Collected data:
<<<<
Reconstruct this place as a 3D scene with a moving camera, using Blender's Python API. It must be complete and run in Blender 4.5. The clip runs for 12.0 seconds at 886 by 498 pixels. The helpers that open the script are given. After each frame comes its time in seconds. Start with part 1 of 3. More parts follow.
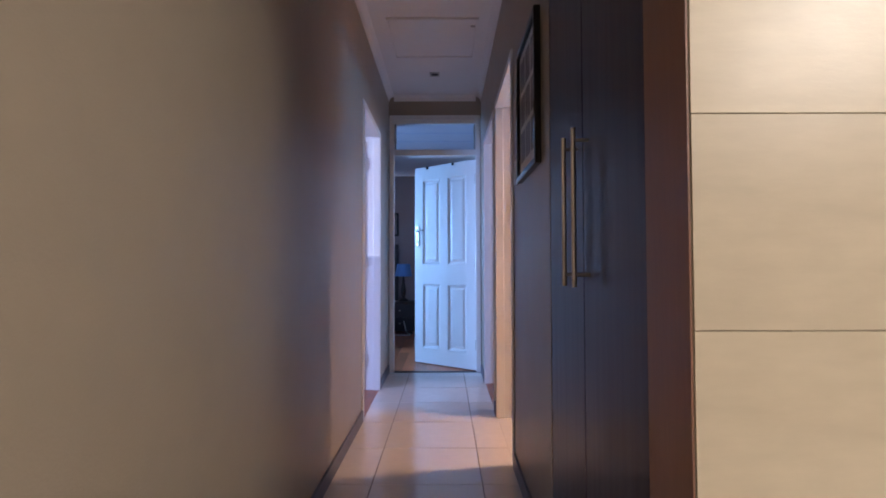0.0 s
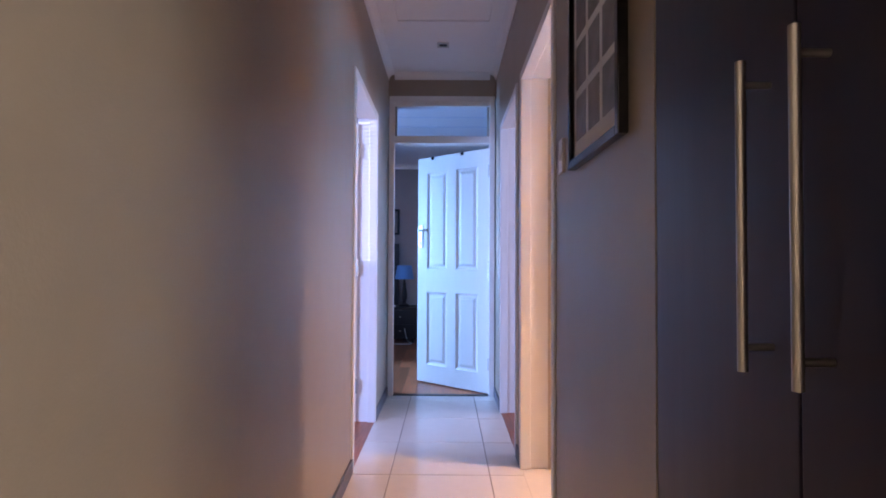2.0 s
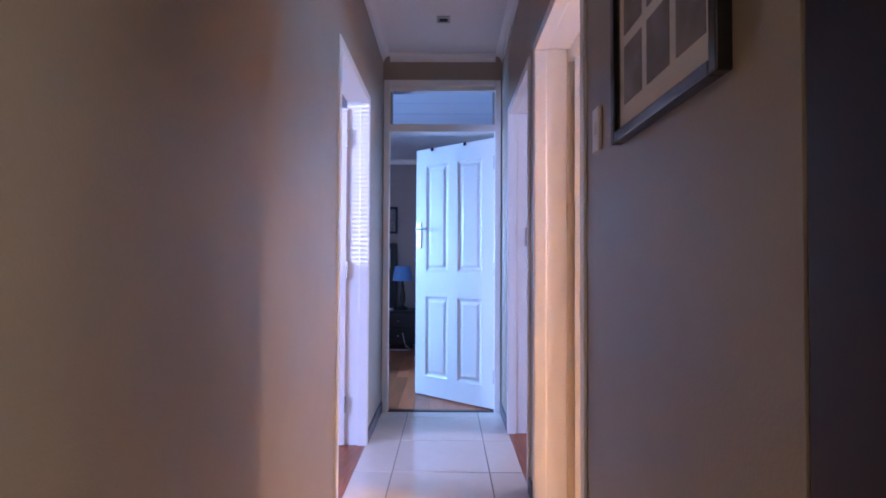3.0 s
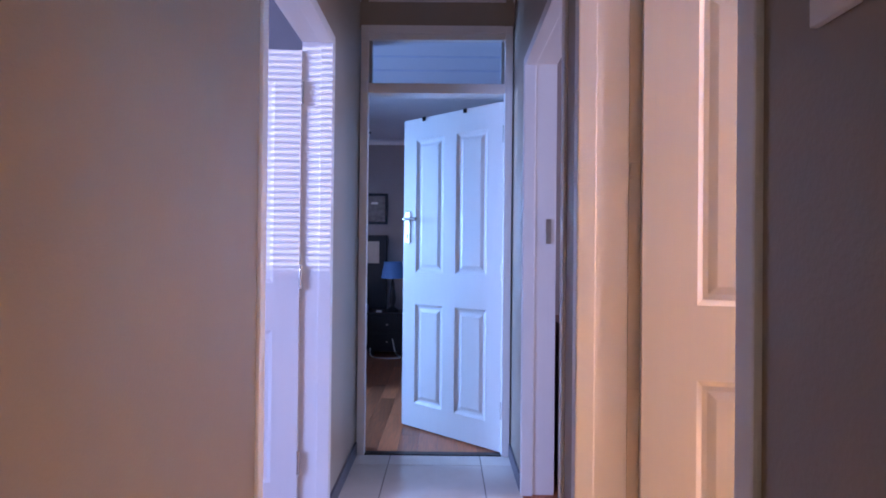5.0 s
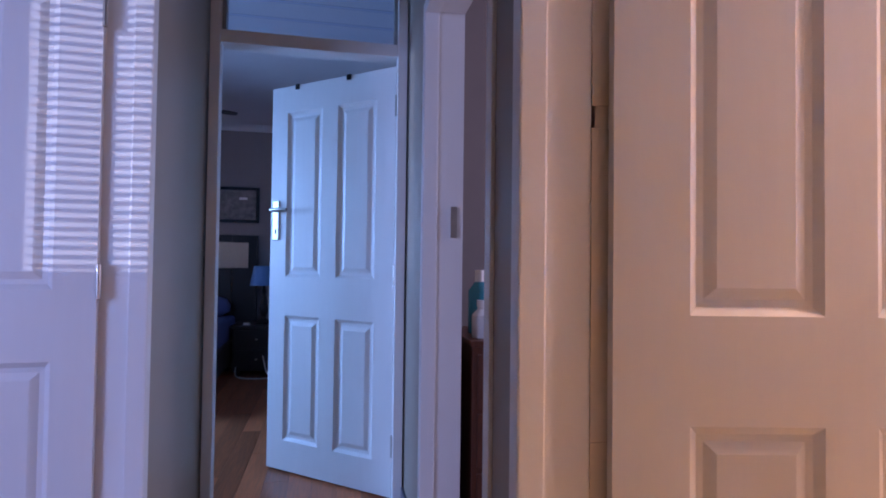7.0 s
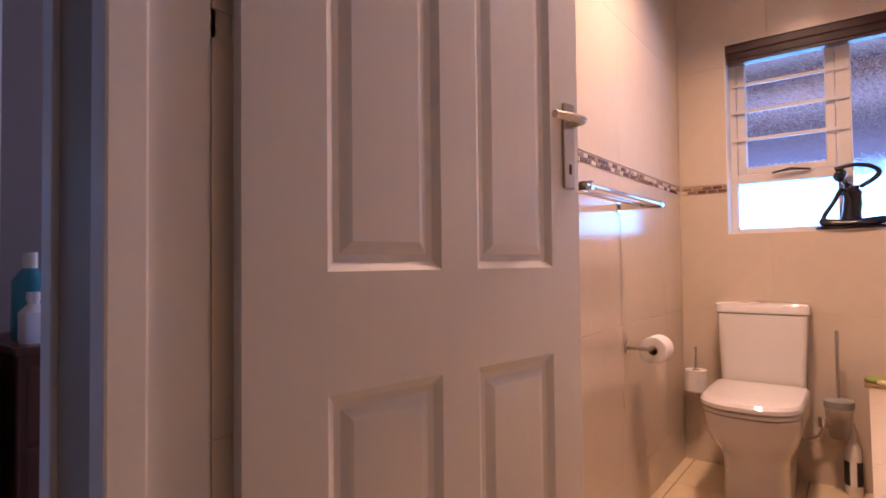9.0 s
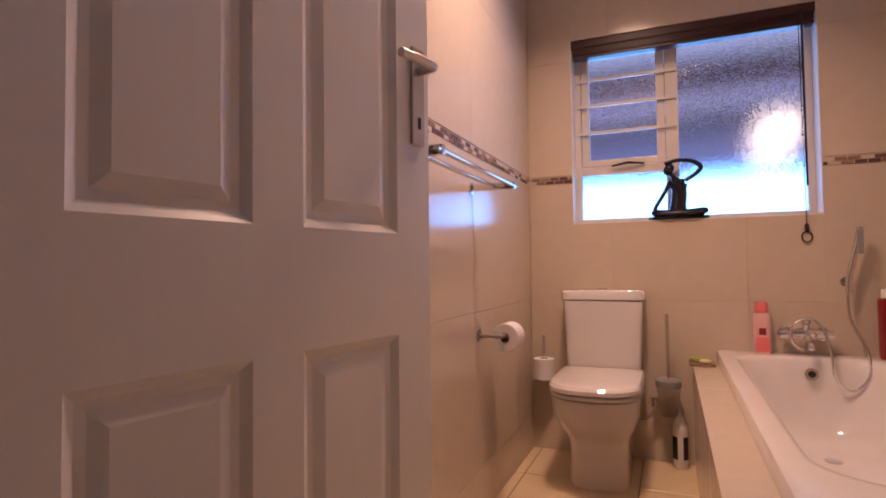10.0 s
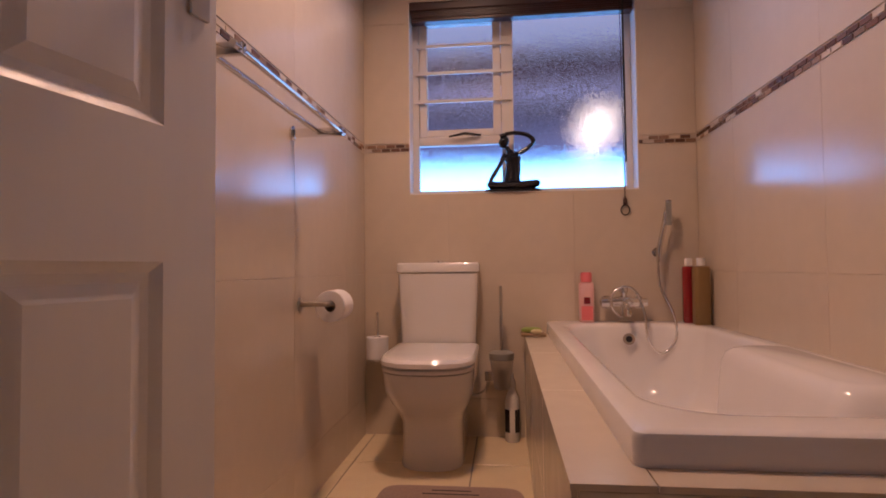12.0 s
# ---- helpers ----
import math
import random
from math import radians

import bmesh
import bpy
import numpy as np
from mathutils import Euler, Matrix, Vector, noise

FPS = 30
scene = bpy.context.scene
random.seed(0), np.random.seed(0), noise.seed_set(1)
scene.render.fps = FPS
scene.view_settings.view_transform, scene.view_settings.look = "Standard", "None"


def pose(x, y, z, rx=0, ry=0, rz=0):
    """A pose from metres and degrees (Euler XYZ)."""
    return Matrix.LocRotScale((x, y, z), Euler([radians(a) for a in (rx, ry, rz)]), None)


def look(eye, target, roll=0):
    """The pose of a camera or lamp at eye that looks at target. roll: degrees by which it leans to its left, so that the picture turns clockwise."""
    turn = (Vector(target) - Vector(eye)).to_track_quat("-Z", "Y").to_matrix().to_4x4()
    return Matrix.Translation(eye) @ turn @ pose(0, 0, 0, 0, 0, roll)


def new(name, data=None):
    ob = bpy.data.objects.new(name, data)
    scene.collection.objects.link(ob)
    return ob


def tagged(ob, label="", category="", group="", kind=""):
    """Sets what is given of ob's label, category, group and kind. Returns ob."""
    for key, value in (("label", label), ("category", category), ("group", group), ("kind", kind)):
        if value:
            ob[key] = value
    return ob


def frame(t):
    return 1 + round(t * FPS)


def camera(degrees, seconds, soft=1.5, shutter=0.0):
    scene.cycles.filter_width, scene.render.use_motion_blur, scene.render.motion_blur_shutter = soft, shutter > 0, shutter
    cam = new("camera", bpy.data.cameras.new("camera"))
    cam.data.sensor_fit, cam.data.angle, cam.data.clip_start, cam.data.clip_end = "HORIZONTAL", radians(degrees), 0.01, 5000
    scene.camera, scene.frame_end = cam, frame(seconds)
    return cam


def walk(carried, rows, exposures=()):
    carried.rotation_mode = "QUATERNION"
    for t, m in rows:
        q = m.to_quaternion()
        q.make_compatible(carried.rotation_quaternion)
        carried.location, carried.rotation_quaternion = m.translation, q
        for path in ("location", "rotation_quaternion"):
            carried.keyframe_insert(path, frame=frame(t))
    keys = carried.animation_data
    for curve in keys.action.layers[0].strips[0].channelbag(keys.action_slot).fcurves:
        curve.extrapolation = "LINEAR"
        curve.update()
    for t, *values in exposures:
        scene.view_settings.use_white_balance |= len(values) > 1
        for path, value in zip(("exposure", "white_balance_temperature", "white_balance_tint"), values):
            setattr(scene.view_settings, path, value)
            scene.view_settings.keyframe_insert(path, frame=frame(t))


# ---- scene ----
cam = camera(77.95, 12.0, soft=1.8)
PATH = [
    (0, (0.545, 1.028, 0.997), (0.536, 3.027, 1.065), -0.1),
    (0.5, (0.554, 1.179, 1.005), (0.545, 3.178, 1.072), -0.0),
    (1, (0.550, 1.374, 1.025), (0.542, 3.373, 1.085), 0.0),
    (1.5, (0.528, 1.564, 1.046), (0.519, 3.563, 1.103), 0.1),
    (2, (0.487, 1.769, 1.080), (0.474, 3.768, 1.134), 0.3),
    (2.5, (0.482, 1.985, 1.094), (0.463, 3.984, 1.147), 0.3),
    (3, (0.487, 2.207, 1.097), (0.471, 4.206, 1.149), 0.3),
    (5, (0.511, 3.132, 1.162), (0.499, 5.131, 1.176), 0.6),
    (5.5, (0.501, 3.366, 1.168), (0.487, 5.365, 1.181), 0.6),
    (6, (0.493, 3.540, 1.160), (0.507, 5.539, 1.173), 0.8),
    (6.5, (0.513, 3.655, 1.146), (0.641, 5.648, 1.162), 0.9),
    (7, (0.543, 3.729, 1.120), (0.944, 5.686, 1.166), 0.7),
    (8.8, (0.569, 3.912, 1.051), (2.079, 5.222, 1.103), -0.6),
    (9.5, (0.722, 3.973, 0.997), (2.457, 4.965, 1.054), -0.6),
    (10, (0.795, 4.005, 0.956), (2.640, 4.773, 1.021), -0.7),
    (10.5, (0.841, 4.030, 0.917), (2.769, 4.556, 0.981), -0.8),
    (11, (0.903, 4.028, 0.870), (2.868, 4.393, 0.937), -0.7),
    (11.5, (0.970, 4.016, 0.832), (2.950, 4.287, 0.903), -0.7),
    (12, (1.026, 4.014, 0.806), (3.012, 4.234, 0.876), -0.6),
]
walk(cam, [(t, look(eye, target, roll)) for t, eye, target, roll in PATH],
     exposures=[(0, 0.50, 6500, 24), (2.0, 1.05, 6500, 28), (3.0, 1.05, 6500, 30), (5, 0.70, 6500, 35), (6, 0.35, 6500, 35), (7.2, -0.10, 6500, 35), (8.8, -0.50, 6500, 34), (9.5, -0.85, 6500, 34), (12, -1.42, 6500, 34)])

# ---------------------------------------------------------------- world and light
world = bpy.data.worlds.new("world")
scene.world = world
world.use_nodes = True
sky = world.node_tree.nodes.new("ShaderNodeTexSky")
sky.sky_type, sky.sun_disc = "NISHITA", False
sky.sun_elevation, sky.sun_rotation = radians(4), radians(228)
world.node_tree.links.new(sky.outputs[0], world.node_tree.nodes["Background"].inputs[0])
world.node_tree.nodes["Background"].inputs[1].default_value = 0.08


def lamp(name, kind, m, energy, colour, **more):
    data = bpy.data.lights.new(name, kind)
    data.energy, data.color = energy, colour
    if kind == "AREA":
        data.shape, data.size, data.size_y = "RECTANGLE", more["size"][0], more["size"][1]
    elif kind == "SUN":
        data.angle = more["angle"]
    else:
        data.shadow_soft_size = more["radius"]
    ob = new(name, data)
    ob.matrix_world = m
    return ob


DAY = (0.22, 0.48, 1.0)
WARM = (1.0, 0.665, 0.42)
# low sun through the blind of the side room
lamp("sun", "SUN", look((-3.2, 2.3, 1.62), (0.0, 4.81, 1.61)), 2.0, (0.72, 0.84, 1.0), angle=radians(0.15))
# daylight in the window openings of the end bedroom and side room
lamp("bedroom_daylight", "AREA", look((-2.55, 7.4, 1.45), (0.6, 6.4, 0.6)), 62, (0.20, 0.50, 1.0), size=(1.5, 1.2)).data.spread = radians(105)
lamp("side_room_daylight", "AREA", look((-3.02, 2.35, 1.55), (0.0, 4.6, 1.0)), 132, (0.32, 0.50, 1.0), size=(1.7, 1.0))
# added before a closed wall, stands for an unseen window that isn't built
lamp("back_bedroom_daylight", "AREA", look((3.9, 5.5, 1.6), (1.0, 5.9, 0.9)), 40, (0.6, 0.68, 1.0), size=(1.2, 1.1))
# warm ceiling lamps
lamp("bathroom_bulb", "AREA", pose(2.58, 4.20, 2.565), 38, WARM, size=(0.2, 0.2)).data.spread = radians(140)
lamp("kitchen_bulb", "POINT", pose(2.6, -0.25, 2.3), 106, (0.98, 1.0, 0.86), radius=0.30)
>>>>
<<<<
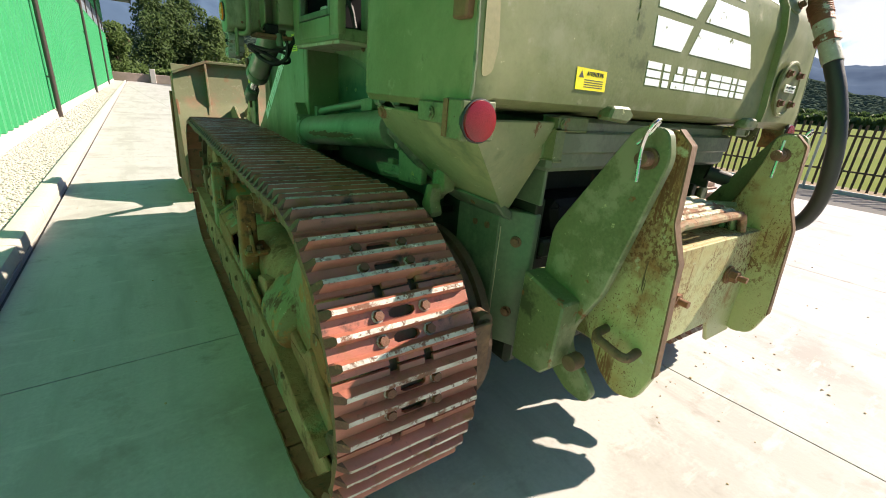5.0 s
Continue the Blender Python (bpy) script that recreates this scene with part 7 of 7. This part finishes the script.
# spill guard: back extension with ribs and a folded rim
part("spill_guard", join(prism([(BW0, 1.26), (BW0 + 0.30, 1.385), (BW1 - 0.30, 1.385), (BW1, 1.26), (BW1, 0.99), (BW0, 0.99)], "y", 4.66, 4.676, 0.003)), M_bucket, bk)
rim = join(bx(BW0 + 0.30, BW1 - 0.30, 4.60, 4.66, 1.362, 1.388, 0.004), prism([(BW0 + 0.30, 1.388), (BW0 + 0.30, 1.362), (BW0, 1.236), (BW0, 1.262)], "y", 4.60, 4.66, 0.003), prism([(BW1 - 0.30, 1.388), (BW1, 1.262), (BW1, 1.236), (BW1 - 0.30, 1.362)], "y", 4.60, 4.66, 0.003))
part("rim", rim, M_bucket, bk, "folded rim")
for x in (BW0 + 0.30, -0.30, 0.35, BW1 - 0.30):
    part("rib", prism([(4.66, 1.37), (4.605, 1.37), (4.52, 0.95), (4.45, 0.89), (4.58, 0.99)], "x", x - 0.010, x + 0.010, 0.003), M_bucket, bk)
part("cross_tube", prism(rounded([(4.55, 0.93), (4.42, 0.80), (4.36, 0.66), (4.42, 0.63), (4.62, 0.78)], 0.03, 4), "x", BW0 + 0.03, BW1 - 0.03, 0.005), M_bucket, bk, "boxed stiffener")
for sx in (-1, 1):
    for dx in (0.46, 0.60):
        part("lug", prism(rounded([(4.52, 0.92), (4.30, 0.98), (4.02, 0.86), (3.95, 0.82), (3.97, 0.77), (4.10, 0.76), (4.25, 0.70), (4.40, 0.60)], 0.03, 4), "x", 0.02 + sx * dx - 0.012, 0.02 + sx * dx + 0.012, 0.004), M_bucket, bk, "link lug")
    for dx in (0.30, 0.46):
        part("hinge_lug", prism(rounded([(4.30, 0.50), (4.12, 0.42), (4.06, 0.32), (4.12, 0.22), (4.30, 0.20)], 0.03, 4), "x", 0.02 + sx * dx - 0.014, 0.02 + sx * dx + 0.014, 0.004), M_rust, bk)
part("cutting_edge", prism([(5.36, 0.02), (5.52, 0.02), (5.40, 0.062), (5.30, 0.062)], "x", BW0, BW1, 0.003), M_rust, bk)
>>>>
**WORK INSTRUCTIONS**
Among the lines above, find the one with "for t, *values" and the one with "scene.view_settings.keyframe_insert(path, frame=frame(t))". Quote both and everything between them, exactly.

**WRITTEN RESPONSE**
    for t, *values in exposures:
        scene.view_settings.use_white_balance |= len(values) > 1
        for path, value in zip(("exposure", "white_balance_temperature", "white_balance_tint"), values):
            setattr(scene.view_settings, path, value)
            scene.view_settings.keyframe_insert(path, frame=frame(t))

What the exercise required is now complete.